(Some records)
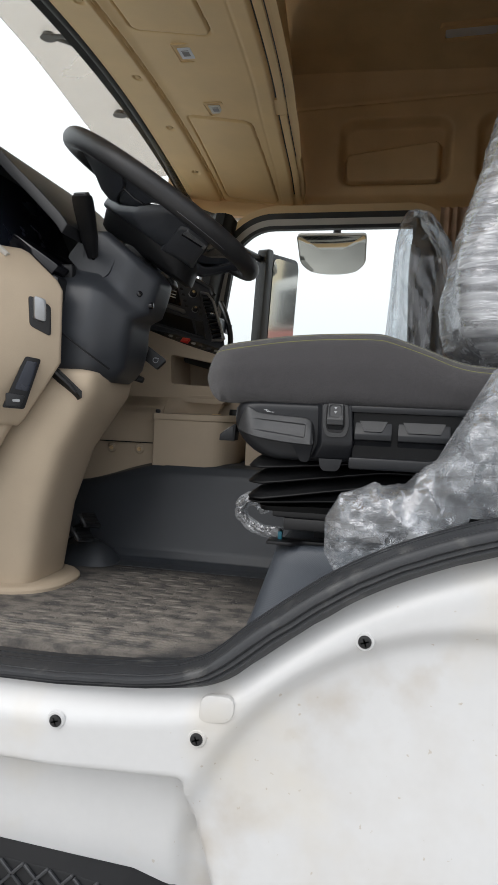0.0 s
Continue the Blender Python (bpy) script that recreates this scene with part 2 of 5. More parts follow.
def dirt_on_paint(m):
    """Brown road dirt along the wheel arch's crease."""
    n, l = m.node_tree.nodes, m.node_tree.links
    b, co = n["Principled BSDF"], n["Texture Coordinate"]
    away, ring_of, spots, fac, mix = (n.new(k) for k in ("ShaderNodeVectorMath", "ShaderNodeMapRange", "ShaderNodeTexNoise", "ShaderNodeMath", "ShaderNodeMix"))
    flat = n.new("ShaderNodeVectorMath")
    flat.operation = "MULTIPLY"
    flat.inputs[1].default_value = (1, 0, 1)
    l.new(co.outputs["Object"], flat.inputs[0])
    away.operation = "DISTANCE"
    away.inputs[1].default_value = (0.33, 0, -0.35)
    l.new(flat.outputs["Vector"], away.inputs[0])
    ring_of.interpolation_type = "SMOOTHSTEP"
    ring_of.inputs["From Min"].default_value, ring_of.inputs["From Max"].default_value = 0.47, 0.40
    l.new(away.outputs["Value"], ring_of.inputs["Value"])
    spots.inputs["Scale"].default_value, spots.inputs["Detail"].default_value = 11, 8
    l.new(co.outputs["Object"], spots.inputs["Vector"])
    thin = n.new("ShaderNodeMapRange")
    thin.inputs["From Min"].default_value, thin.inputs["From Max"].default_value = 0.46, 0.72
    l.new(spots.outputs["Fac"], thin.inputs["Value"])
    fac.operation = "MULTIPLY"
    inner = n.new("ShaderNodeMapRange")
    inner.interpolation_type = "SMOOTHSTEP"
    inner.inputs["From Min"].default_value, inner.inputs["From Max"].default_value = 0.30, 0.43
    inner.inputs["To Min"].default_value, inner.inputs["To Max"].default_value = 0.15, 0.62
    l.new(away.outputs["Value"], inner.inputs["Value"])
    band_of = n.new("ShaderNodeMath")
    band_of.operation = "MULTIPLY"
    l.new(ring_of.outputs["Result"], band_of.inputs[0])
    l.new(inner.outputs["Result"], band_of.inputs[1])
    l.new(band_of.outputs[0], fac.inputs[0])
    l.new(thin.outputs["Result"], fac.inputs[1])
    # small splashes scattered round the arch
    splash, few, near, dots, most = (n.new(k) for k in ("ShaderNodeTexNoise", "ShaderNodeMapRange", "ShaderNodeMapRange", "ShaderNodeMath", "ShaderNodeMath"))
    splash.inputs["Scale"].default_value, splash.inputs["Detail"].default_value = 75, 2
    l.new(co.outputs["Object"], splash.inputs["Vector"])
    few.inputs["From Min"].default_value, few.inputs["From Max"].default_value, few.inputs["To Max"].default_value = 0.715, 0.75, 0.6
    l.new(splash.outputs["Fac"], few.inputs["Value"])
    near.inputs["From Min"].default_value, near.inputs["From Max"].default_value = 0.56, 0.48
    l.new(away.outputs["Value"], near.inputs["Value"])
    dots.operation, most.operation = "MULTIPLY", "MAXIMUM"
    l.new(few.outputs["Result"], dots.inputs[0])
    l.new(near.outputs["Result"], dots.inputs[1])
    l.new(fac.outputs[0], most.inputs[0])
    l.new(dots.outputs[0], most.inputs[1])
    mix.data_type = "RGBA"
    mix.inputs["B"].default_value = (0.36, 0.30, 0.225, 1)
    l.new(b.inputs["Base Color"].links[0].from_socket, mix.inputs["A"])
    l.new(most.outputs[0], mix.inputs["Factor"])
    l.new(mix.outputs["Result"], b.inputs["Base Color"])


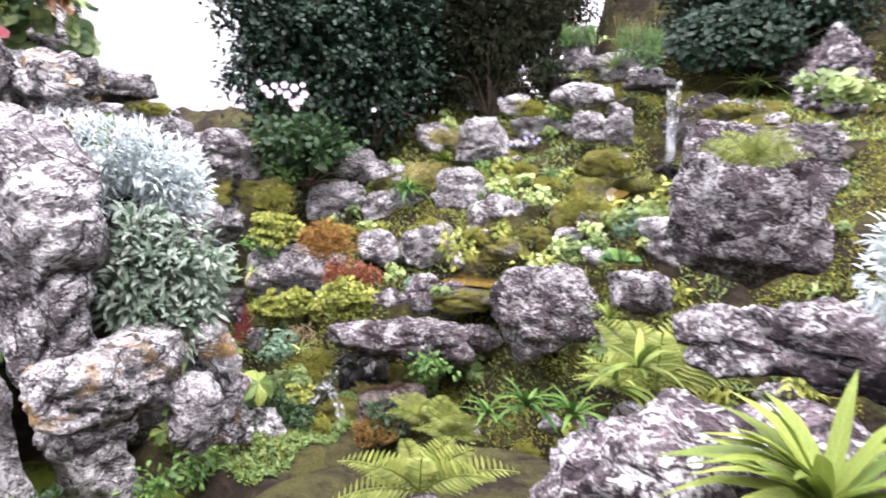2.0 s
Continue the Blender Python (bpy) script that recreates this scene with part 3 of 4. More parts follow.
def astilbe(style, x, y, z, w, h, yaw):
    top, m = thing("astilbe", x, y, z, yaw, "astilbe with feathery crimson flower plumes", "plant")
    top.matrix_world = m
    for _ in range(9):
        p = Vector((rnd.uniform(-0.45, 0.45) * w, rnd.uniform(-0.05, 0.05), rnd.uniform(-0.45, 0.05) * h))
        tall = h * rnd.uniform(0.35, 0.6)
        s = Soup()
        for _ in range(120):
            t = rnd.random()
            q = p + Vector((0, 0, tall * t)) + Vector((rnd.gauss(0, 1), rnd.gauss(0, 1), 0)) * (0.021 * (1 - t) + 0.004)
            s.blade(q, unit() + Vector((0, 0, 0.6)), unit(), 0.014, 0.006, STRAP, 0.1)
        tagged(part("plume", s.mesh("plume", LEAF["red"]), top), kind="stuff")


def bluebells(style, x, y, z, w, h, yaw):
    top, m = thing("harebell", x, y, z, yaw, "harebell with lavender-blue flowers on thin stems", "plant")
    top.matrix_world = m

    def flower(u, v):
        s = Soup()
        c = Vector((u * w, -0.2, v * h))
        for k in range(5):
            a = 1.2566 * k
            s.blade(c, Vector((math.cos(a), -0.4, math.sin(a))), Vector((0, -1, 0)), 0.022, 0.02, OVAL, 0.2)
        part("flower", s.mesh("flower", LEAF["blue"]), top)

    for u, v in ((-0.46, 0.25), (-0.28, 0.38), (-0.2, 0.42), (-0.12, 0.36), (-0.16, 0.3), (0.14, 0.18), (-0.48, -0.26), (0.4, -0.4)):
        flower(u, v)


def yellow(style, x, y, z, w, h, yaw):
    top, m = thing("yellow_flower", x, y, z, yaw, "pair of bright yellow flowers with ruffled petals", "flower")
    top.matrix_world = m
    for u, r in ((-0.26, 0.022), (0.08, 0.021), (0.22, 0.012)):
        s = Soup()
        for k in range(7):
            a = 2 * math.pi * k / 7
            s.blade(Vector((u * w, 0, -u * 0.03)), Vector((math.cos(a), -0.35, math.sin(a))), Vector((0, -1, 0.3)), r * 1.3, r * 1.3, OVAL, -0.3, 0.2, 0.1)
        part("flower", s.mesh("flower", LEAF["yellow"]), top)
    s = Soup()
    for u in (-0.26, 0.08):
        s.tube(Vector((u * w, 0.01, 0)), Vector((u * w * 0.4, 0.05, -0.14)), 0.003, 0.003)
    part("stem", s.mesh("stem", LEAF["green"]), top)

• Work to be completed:
Write out the records above exactly as they stand, leaving out every picture.

• Written answer:
0.0 s
Continue the Blender Python (bpy) script that recreates this scene with part 2 of 5. More parts follow.
def dirt_on_paint(m):
    """Brown road dirt along the wheel arch's crease."""
    n, l = m.node_tree.nodes, m.node_tree.links
    b, co = n["Principled BSDF"], n["Texture Coordinate"]
    away, ring_of, spots, fac, mix = (n.new(k) for k in ("ShaderNodeVectorMath", "ShaderNodeMapRange", "ShaderNodeTexNoise", "ShaderNodeMath", "ShaderNodeMix"))
    flat = n.new("ShaderNodeVectorMath")
    flat.operation = "MULTIPLY"
    flat.inputs[1].default_value = (1, 0, 1)
    l.new(co.outputs["Object"], flat.inputs[0])
    away.operation = "DISTANCE"
    away.inputs[1].default_value = (0.33, 0, -0.35)
    l.new(flat.outputs["Vector"], away.inputs[0])
    ring_of.interpolation_type = "SMOOTHSTEP"
    ring_of.inputs["From Min"].default_value, ring_of.inputs["From Max"].default_value = 0.47, 0.40
    l.new(away.outputs["Value"], ring_of.inputs["Value"])
    spots.inputs["Scale"].default_value, spots.inputs["Detail"].default_value = 11, 8
    l.new(co.outputs["Object"], spots.inputs["Vector"])
    thin = n.new("ShaderNodeMapRange")
    thin.inputs["From Min"].default_value, thin.inputs["From Max"].default_value = 0.46, 0.72
    l.new(spots.outputs["Fac"], thin.inputs["Value"])
    fac.operation = "MULTIPLY"
    inner = n.new("ShaderNodeMapRange")
    inner.interpolation_type = "SMOOTHSTEP"
    inner.inputs["From Min"].default_value, inner.inputs["From Max"].default_value = 0.30, 0.43
    inner.inputs["To Min"].default_value, inner.inputs["To Max"].default_value = 0.15, 0.62
    l.new(away.outputs["Value"], inner.inputs["Value"])
    band_of = n.new("ShaderNodeMath")
    band_of.operation = "MULTIPLY"
    l.new(ring_of.outputs["Result"], band_of.inputs[0])
    l.new(inner.outputs["Result"], band_of.inputs[1])
    l.new(band_of.outputs[0], fac.inputs[0])
    l.new(thin.outputs["Result"], fac.inputs[1])
    # small splashes scattered round the arch
    splash, few, near, dots, most = (n.new(k) for k in ("ShaderNodeTexNoise", "ShaderNodeMapRange", "ShaderNodeMapRange", "ShaderNodeMath", "ShaderNodeMath"))
    splash.inputs["Scale"].default_value, splash.inputs["Detail"].default_value = 75, 2
    l.new(co.outputs["Object"], splash.inputs["Vector"])
    few.inputs["From Min"].default_value, few.inputs["From Max"].default_value, few.inputs["To Max"].default_value = 0.715, 0.75, 0.6
    l.new(splash.outputs["Fac"], few.inputs["Value"])
    near.inputs["From Min"].default_value, near.inputs["From Max"].default_value = 0.56, 0.48
    l.new(away.outputs["Value"], near.inputs["Value"])
    dots.operation, most.operation = "MULTIPLY", "MAXIMUM"
    l.new(few.outputs["Result"], dots.inputs[0])
    l.new(near.outputs["Result"], dots.inputs[1])
    l.new(fac.outputs[0], most.inputs[0])
    l.new(dots.outputs[0], most.inputs[1])
    mix.data_type = "RGBA"
    mix.inputs["B"].default_value = (0.36, 0.30, 0.225, 1)
    l.new(b.inputs["Base Color"].links[0].from_socket, mix.inputs["A"])
    l.new(most.outputs[0], mix.inputs["Factor"])
    l.new(mix.outputs["Result"], b.inputs["Base Color"])


2.0 s
Continue the Blender Python (bpy) script that recreates this scene with part 3 of 4. More parts follow.
def astilbe(style, x, y, z, w, h, yaw):
    top, m = thing("astilbe", x, y, z, yaw, "astilbe with feathery crimson flower plumes", "plant")
    top.matrix_world = m
    for _ in range(9):
        p = Vector((rnd.uniform(-0.45, 0.45) * w, rnd.uniform(-0.05, 0.05), rnd.uniform(-0.45, 0.05) * h))
        tall = h * rnd.uniform(0.35, 0.6)
        s = Soup()
        for _ in range(120):
            t = rnd.random()
            q = p + Vector((0, 0, tall * t)) + Vector((rnd.gauss(0, 1), rnd.gauss(0, 1), 0)) * (0.021 * (1 - t) + 0.004)
            s.blade(q, unit() + Vector((0, 0, 0.6)), unit(), 0.014, 0.006, STRAP, 0.1)
        tagged(part("plume", s.mesh("plume", LEAF["red"]), top), kind="stuff")


def bluebells(style, x, y, z, w, h, yaw):
    top, m = thing("harebell", x, y, z, yaw, "harebell with lavender-blue flowers on thin stems", "plant")
    top.matrix_world = m

    def flower(u, v):
        s = Soup()
        c = Vector((u * w, -0.2, v * h))
        for k in range(5):
            a = 1.2566 * k
            s.blade(c, Vector((math.cos(a), -0.4, math.sin(a))), Vector((0, -1, 0)), 0.022, 0.02, OVAL, 0.2)
        part("flower", s.mesh("flower", LEAF["blue"]), top)

    for u, v in ((-0.46, 0.25), (-0.28, 0.38), (-0.2, 0.42), (-0.12, 0.36), (-0.16, 0.3), (0.14, 0.18), (-0.48, -0.26), (0.4, -0.4)):
        flower(u, v)


def yellow(style, x, y, z, w, h, yaw):
    top, m = thing("yellow_flower", x, y, z, yaw, "pair of bright yellow flowers with ruffled petals", "flower")
    top.matrix_world = m
    for u, r in ((-0.26, 0.022), (0.08, 0.021), (0.22, 0.012)):
        s = Soup()
        for k in range(7):
            a = 2 * math.pi * k / 7
            s.blade(Vector((u * w, 0, -u * 0.03)), Vector((math.cos(a), -0.35, math.sin(a))), Vector((0, -1, 0.3)), r * 1.3, r * 1.3, OVAL, -0.3, 0.2, 0.1)
        part("flower", s.mesh("flower", LEAF["yellow"]), top)
    s = Soup()
    for u in (-0.26, 0.08):
        s.tube(Vector((u * w, 0.01, 0)), Vector((u * w * 0.4, 0.05, -0.14)), 0.003, 0.003)
    part("stem", s.mesh("stem", LEAF["green"]), top)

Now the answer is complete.